PXLink: A simulation program of polymer crosslinking to study of polyamide membrane
Description
Crosslinked network polymers have numerous important applications in engineering, biomedicine, and the environment. Establishing a crosslinked polymer network is an essential initial step toward studying the structure and function of polymer membranes. In this study, we developed a Python script named PXLink that integrates with GROMACS software to simulate the crosslinked aromatic polyamide (PA) membrane, which is widely used in desalination and water treatment.
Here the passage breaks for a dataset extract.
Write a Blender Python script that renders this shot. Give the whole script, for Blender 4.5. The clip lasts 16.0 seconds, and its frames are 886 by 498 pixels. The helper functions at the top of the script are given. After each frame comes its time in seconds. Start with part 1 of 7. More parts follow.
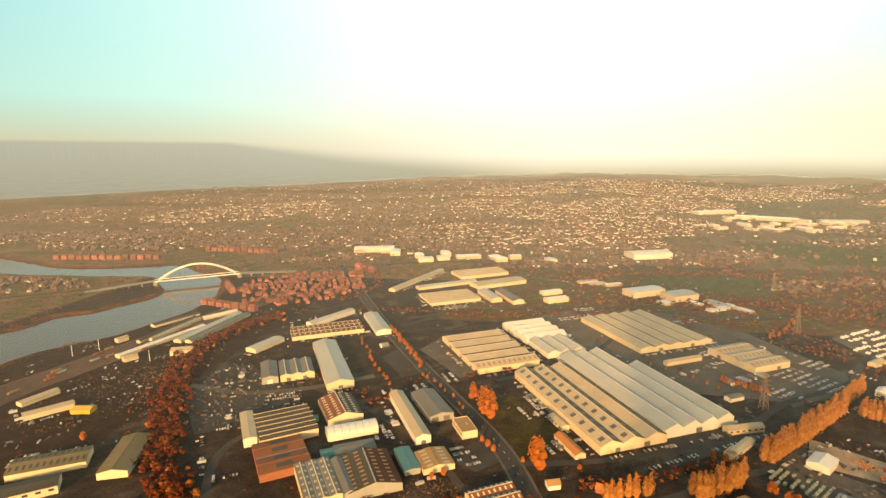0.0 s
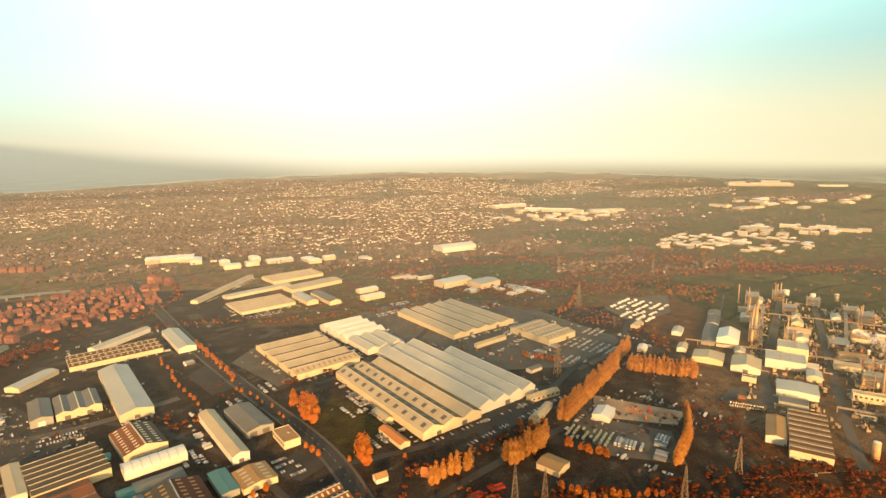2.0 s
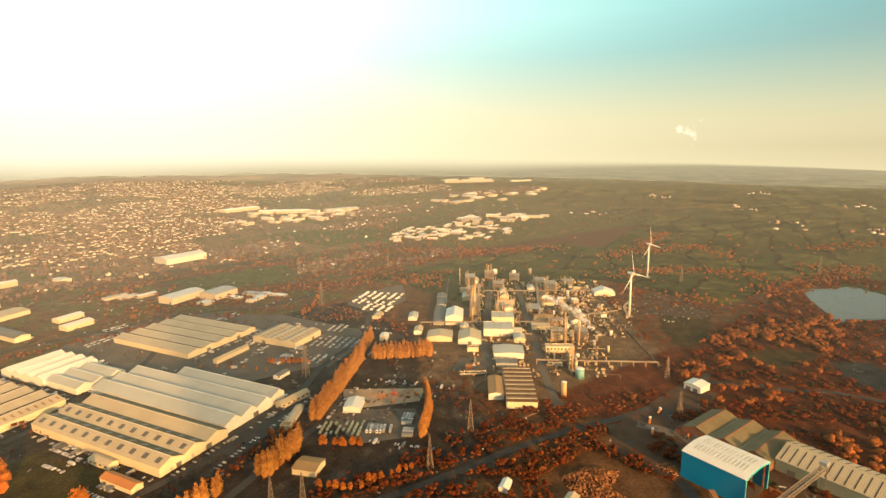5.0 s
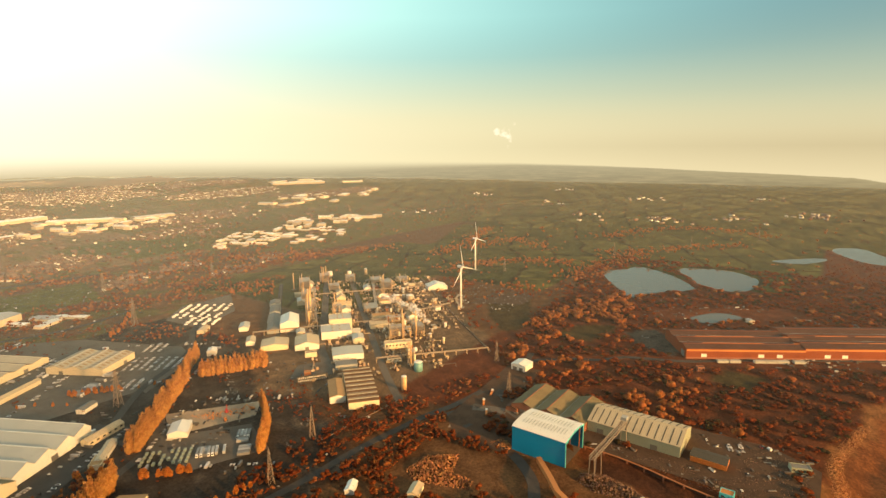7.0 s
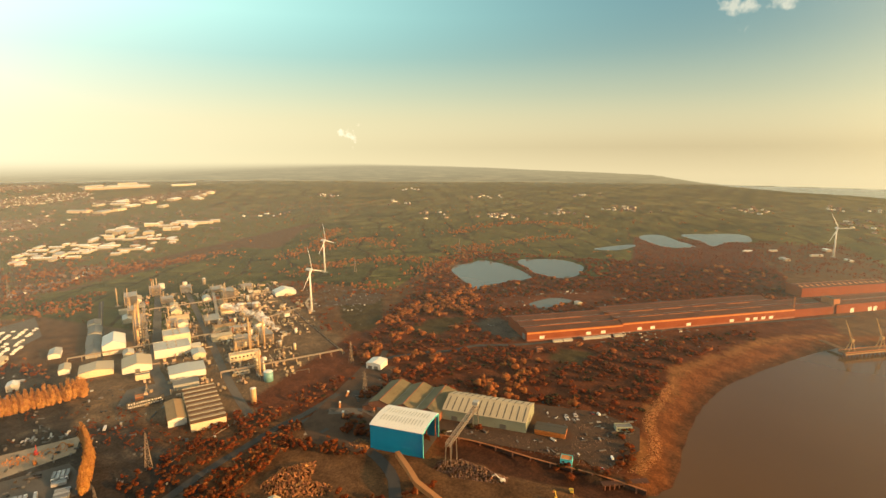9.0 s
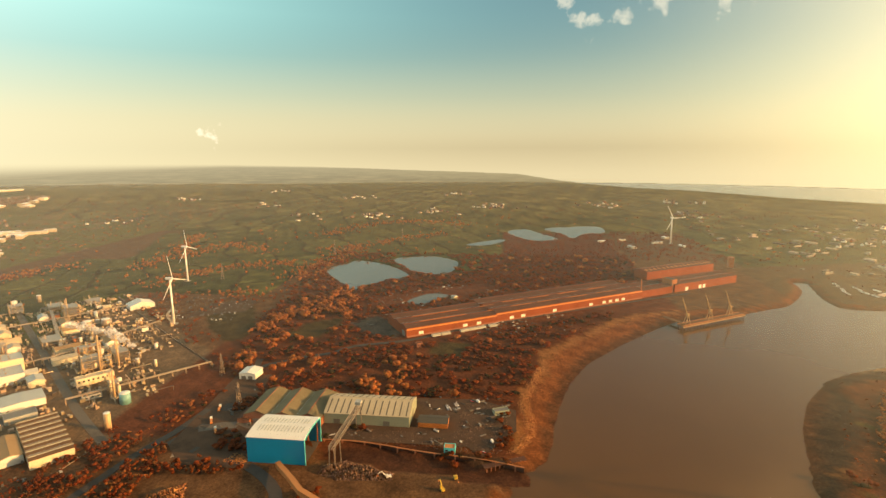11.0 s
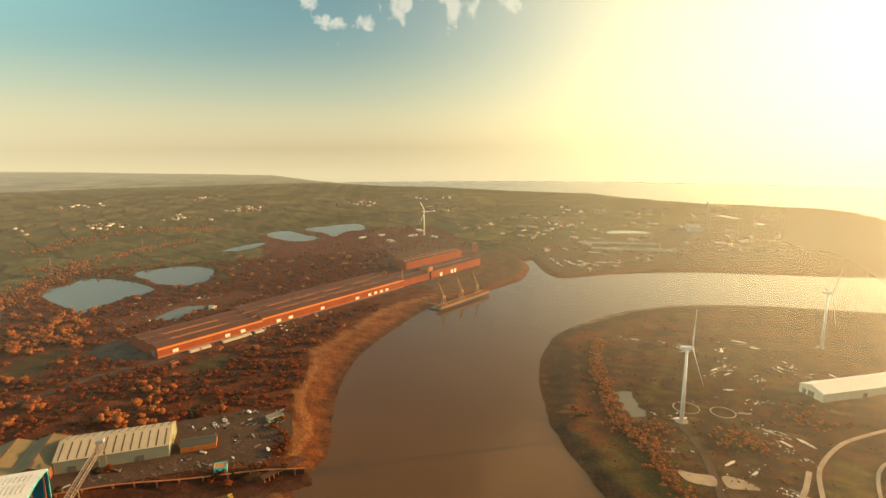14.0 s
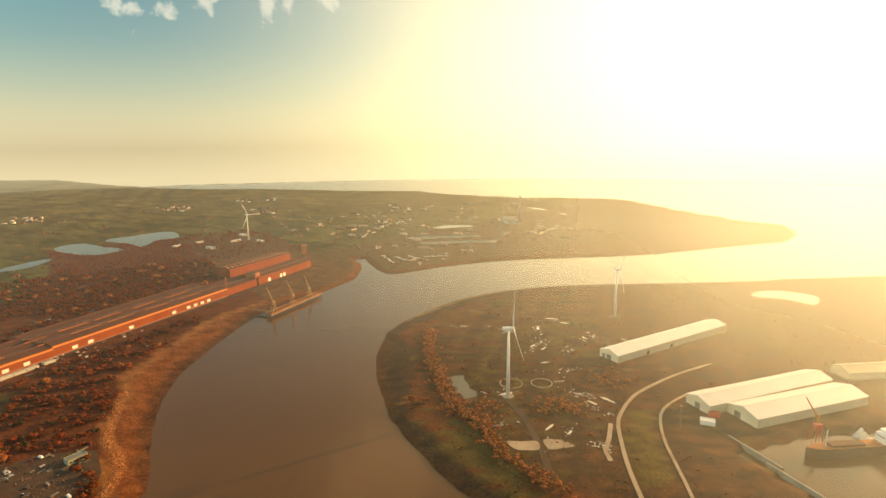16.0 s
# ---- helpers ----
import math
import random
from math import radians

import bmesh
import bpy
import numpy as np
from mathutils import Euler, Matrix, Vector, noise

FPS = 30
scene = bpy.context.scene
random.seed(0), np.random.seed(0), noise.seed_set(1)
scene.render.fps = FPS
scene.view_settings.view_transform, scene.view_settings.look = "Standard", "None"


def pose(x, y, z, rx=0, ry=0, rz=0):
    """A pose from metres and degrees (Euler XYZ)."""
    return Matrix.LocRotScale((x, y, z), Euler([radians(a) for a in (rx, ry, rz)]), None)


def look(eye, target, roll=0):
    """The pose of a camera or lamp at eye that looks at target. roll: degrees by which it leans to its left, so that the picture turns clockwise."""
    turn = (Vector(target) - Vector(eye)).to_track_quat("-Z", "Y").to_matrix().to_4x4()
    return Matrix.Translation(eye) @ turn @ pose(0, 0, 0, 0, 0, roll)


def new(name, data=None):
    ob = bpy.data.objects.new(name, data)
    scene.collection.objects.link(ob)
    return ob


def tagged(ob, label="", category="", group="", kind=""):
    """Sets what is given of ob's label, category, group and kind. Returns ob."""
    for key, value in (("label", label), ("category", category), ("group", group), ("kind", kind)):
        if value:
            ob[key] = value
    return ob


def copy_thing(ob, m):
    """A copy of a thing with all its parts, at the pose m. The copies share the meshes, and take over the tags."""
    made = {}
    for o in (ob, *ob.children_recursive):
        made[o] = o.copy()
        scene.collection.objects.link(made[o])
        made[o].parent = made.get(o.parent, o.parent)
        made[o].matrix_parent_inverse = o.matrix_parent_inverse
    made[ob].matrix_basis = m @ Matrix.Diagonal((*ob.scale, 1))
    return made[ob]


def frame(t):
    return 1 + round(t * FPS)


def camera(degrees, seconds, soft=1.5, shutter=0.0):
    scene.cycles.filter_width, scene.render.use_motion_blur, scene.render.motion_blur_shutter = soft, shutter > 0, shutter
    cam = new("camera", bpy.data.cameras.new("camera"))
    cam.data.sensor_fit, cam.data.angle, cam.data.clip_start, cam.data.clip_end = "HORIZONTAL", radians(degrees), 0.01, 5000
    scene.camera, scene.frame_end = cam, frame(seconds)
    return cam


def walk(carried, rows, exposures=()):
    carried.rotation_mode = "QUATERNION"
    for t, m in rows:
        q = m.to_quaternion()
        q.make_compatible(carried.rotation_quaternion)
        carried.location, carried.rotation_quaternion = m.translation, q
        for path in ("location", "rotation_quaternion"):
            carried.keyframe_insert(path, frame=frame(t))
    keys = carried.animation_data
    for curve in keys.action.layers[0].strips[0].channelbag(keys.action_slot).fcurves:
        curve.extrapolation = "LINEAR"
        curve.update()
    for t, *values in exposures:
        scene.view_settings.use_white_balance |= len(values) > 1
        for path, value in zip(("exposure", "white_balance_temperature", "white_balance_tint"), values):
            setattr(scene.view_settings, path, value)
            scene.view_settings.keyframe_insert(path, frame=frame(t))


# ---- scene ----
cam = camera(78.47, 16.0)
PATH = [
    (0, pose(1.95, -0.84, 307.69, 79.969, 0.753, 10.613)),
    (0.5, pose(1.95, -0.01, 306.41, 79.921, 0.680, 4.940)),
    (1, pose(1.97, 0.48, 305.42, 79.848, 0.775, -0.015)),
    (1.5, pose(2.01, 0.69, 304.68, 79.802, 0.760, -4.735)),
    (2, pose(2.08, 0.65, 304.14, 79.734, 0.759, -9.173)),
    (2.5, pose(2.17, 0.42, 303.74, 79.698, 0.759, -13.699)),
    (3, pose(2.27, 0.03, 303.46, 79.660, 0.669, -18.541)),
    (3.5, pose(2.38, -0.47, 303.26, 79.632, 0.555, -23.352)),
    (4, pose(2.50, -1.04, 303.10, 79.589, 0.551, -27.782)),
    (6.5, pose(3.10, -4.09, 301.96, 79.454, 0.439, -49.767)),
    (7, pose(3.20, -4.58, 301.53, 79.453, 0.417, -54.105)),
    (7.5, pose(3.29, -5.00, 301.00, 79.463, 0.388, -58.457)),
    (8, pose(3.36, -5.35, 300.37, 79.461, 0.338, -62.651)),
    (8.5, pose(3.41, -5.61, 299.63, 79.451, 0.356, -66.424)),
    (9, pose(3.44, -5.79, 298.78, 79.457, 0.305, -70.086)),
    (11.5, pose(3.13, -5.71, 293.24, 79.488, 0.277, -86.898)),
    (12, pose(2.96, -5.59, 291.97, 79.514, 0.258, -90.839)),
    (12.5, pose(2.74, -5.49, 290.69, 79.534, 0.279, -95.158)),
    (13, pose(2.48, -5.43, 289.44, 79.502, 0.240, -99.746)),
    (13.5, pose(2.18, -5.45, 288.25, 79.492, 0.302, -104.019)),
    (14, pose(1.82, -5.58, 287.15, 79.485, 0.286, -108.364)),
    (14.5, pose(1.40, -5.86, 286.18, 79.471, 0.272, -112.693)),
    (15, pose(0.93, -6.34, 285.39, 79.453, 0.340, -116.976)),
    (15.5, pose(0.40, -7.05, 284.81, 79.409, 0.416, -121.516)),
    (16, pose(-0.19, -8.05, 284.50, 79.346, 0.469, -126.263)),
]
walk(cam, PATH, [(0, 0.05, 6480, 10), (4, 0.15, 6560, 10), (9, 0.15, 6700, 10), (12.5, 0.10, 6700, 10), (16, 0.14, 6650, 10)])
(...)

PXLink can create chemical bonds between the neighboring carboxyl and amine groups and relax the system during the crosslinking, utilizing energy minimization and molecular dynamics simulations implemented in GROMACS. The accuracy of our protocol has been successfully validated through a benchmark study of water diffusivity and the structural properties of a solvated membrane, including pore size distribution, membrane density, and the stacking of aromatic benzene rings (density profile and ordering). Moreover, the comparison between the dry and wet polymer membranes reveals that the swelling of the membrane surface leads to the expansion of subnanopores and the increased ordering of local structures. After the swelling of the membrane, the number of pores with a radius around the main region of 0.2 nm decreases, while more pores in the range of 0.22–0.38 nm are observed. There is also an increase in the orderliness of local structures, as evidenced by the increasing order parameter of aromatic ring pairs with a distance ranging from 0.7 to 0.8 nm. Our developed script will be a valuable tool for designing and discovering crosslinked polymers.